June 14, 2013
I woke up and ran to the window only to see the Silver Cloud apparently docked. We were against a wall with rubber bumpers; I could see brick paving but not much else. I told Michael that we seemed to have arrived at Amsterdam several hours early. He told me I was imagining things. By the time I emerged from the shower, we were motoring slowly upriver (?) through a very industrial part of Holland, no city in sight. Michael deduced that we must have been in a lock when I first looked outside.
Amsterdam, it turns out, is on the much-modified Amstel River 30 miles from the North Sea. The Hollanders turned the river into a canal from the city to the North Sea, protected from the tides by a set of locks that keep the seawater mostly out of the river for most of its length. The name Amsterdam is a corruption of Amstel Dam. The city was built where the river had been dammed. There are smaller locks in several places on the canals that ring the old part of Amsterdam.

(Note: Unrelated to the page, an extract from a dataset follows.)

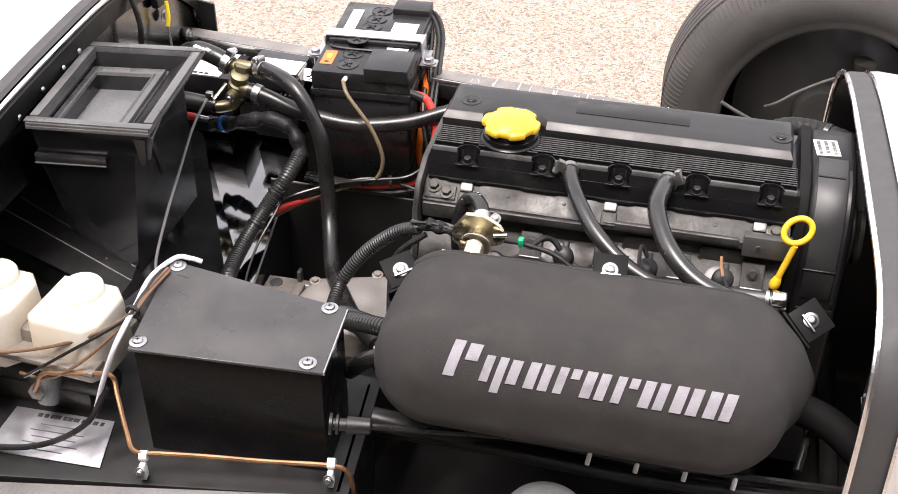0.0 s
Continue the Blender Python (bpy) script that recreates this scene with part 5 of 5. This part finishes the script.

Hydrology is big with the Dutch; the old city is mostly slightly below sea level.
Our ship shared the wharf at the brand new cruise terminal with a much larger Princess ship that was making a "turnaround." That means one set of passengers were getting off having completed their cruise and another set were coming on-board to begin another cruise. Consequently, Michael and I had to make our way through a large crowd of people and their luggage to get to the exit into the terminal building and then to the street. The shore cruise manager told us to "turn left at the cow." This cryptic instruction became clear when we reached a plastic cow statue. We probably would otherwise have become lost.
As in so many cities in Northern Europe, the central railway station was within easy walking distance of the cruise terminal. Michael and I admired the station, got a good tourist map, bought an all day transit pass and headed for the Rijksmuseum, newly re-opened after a ten-year refurbishment. We looked at paintings by the Dutch Masters (17th – 18th century) and the Dutch Impressionists (mid to late 19th century) influenced by Van Gough. We saw the Rijksmuseum's Rembrandt masterpiece "The Night Watch" masterfully displayed at the end of a long set of galleries as well as the same Van Gough self-portrait we had seen at the Van Gough exhibit at the Denver Art Museum last winter. Amsterdam's Rijkmuseum is the painting's permanent home.

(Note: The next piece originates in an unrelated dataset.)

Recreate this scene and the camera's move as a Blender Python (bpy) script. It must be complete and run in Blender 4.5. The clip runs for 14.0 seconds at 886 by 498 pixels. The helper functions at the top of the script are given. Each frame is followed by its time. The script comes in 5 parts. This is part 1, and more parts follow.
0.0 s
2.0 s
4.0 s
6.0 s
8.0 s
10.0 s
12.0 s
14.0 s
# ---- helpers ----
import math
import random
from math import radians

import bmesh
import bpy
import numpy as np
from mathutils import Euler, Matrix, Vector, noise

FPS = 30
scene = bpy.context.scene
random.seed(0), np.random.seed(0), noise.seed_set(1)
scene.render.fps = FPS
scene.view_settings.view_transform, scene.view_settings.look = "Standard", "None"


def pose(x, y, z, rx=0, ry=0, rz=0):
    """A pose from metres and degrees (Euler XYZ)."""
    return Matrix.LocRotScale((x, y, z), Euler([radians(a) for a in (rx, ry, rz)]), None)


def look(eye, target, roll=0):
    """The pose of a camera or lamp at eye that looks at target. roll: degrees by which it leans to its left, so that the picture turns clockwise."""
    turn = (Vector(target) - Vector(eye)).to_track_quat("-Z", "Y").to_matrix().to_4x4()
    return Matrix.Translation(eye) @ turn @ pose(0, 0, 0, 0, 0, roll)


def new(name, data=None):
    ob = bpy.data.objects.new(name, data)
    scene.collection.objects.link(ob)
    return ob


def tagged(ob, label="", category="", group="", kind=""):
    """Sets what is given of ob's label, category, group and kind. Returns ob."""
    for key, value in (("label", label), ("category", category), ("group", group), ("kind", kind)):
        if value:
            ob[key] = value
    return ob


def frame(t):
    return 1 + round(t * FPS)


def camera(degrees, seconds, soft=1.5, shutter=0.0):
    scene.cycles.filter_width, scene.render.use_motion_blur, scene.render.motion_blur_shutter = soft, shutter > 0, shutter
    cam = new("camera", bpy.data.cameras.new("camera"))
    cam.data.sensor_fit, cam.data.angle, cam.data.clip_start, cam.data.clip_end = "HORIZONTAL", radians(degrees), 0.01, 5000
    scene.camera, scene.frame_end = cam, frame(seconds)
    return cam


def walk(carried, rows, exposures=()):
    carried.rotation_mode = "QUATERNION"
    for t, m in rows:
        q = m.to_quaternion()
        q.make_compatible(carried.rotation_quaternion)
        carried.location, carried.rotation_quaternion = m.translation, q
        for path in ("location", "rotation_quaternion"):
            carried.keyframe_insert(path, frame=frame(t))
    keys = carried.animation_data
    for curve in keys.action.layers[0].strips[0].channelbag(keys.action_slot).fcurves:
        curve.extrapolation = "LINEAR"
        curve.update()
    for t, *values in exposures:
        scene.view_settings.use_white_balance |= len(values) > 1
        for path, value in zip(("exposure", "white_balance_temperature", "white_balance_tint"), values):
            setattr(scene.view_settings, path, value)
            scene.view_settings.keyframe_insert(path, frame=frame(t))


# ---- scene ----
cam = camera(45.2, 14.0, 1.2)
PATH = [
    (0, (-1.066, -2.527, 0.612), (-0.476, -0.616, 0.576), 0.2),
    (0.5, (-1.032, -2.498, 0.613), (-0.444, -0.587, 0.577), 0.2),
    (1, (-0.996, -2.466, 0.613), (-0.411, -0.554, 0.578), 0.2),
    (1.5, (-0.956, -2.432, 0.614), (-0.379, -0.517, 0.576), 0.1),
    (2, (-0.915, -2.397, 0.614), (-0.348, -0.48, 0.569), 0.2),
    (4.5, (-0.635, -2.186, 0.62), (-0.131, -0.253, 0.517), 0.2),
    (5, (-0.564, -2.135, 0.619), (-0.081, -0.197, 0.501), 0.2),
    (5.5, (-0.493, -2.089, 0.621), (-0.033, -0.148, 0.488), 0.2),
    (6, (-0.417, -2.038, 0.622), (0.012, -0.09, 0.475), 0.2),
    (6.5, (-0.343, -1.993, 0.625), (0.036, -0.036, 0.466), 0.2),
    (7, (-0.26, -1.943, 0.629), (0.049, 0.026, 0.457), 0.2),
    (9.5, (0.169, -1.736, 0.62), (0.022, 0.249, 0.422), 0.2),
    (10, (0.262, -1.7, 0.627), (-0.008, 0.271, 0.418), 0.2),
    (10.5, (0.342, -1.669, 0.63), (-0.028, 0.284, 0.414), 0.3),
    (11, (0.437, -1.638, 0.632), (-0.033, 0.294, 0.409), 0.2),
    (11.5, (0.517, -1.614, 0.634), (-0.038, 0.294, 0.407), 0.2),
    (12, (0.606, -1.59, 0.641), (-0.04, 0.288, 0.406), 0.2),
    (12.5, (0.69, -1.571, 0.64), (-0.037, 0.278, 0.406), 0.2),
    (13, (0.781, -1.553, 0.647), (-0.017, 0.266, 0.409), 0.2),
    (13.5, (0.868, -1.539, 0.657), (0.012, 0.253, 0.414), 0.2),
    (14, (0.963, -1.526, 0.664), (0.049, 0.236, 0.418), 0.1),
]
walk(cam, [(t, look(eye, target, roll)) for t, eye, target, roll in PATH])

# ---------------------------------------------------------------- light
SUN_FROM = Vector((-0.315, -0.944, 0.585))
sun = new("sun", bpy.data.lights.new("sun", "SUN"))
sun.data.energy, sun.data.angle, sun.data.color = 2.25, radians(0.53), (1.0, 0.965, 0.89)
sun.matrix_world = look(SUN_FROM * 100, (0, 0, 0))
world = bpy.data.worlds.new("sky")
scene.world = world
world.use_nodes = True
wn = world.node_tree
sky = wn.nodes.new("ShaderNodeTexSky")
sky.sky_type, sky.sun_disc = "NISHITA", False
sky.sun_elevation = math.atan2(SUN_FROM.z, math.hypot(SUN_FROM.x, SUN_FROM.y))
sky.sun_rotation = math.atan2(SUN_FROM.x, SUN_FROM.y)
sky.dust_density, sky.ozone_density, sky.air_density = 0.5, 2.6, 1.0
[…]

We walked back to the central railway station passing through a number of distinctive neighborhoods and crossing many canals. The red light district had many windows in which bored looking women clad only in skimpy underwear beckoned to passing men even at midday.
We were later told that the Russian Mafia controls the legal sex industry and that the women are Russian. It is possible. Certainly, we heard Russian spoken by many of the young men prowling the neighborhood in small groups. The red light district is confined to a few blocks; coffee shops (the term for legal marijuana shops) are all over the place. Since marijuana smoke makes my eyes tear, my nose run and causes me sneezing fits Michael would warn me every few blocks to hold my breath as we passed a weed shop.
Amsterdam is a walkable city. The weather was pleasant, mostly sunny, little wind and warm. Michael and I took back streets and main thoroughfares. We admired the flowers, the pretty canal vistas and enjoyed looking at our fellow pedestrians while avoiding the ever present bicyclists. I noticed that bicycle paths are marked in red brick or concrete all throughout northern Europe and it is advisable to stay off the red portion of the sidewalk.
We had decided to take a canal boat ride and found a good assortment to choose from near the central railway station. We passed up the Grey Line boats for a local operator. We had an excellent tour narrated in Dutch and English. I took more photographs from the canal boat than I did during our walk. Many of the centuries old historic buildings are still in use as residences and businesses today. Most of Amsterdam is built on landfill. The old buildings sit on wooden piles driven into the muddy soil and over time, the buildings have started to sag. Many lean on a neighboring building. There appears to be an entire industry devoted to shoring up these old buildings. The narrow Dutch buildings with their various tall rooflines including a beam for a block and tackle (needed for moving furniture in or out of the upper stories) were most picturesque. A good Dutch beer in a local tavern, another tram ride, a walk to Rembrandt's house and an accidental discovery of Amsterdam's Chinatown finished off our daytime shore adventure.
The Silver Cloud spent the night in Amsterdam, sailing at 8:00 am the next morning. Michael and I ventured out again after dinner in hopes of seeing the city bridges lit up at night. We took another tram ride and walked back to the Silver Cloud passing through some different and equally attractive neighborhoods. Even though we stayed out until after ten-thirty pm, it did not become dark enough for the bridges to light up. Something to do with northern latitudes and the approaching summer solstice. We will not be seeing Northern Lights this trip; not even a dark nighttime much longer.
Amsterdam is a wonderful city. I could easily spend days here visiting the museums and strolling the streets.